AIM. For the copy, please give all of the data again exactly and leave the pictures out.
-- start --
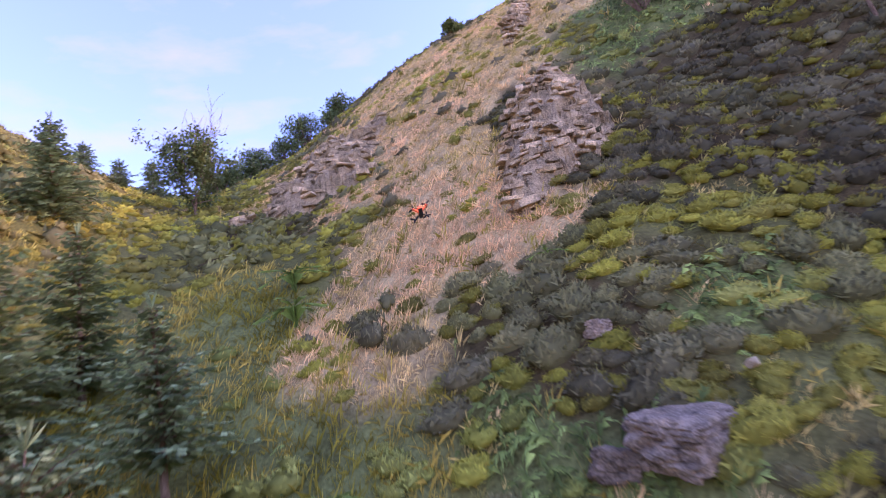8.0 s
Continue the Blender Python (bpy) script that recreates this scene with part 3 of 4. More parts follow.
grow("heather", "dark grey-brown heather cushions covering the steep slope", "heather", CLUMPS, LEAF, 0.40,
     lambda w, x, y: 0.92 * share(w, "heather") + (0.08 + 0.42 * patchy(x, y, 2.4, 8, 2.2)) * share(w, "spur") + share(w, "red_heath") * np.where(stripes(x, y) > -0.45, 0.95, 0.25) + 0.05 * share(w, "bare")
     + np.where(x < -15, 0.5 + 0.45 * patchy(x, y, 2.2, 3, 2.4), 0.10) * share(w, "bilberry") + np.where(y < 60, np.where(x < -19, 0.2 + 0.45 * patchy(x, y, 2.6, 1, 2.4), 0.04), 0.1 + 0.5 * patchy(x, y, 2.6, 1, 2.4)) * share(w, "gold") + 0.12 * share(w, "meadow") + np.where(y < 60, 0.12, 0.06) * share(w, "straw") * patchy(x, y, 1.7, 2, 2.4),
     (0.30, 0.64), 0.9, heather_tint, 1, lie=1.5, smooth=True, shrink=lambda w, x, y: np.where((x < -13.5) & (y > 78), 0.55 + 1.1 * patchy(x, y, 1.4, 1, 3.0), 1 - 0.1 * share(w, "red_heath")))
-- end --
ANSWER FOR THIS EXERCISE.
8.0 s
Continue the Blender Python (bpy) script that recreates this scene with part 3 of 4. More parts follow.
grow("heather", "dark grey-brown heather cushions covering the steep slope", "heather", CLUMPS, LEAF, 0.40,
     lambda w, x, y: 0.92 * share(w, "heather") + (0.08 + 0.42 * patchy(x, y, 2.4, 8, 2.2)) * share(w, "spur") + share(w, "red_heath") * np.where(stripes(x, y) > -0.45, 0.95, 0.25) + 0.05 * share(w, "bare")
     + np.where(x < -15, 0.5 + 0.45 * patchy(x, y, 2.2, 3, 2.4), 0.10) * share(w, "bilberry") + np.where(y < 60, np.where(x < -19, 0.2 + 0.45 * patchy(x, y, 2.6, 1, 2.4), 0.04), 0.1 + 0.5 * patchy(x, y, 2.6, 1, 2.4)) * share(w, "gold") + 0.12 * share(w, "meadow") + np.where(y < 60, 0.12, 0.06) * share(w, "straw") * patchy(x, y, 1.7, 2, 2.4),
     (0.30, 0.64), 0.9, heather_tint, 1, lie=1.5, smooth=True, shrink=lambda w, x, y: np.where((x < -13.5) & (y > 78), 0.55 + 1.1 * patchy(x, y, 1.4, 1, 3.0), 1 - 0.1 * share(w, "red_heath")))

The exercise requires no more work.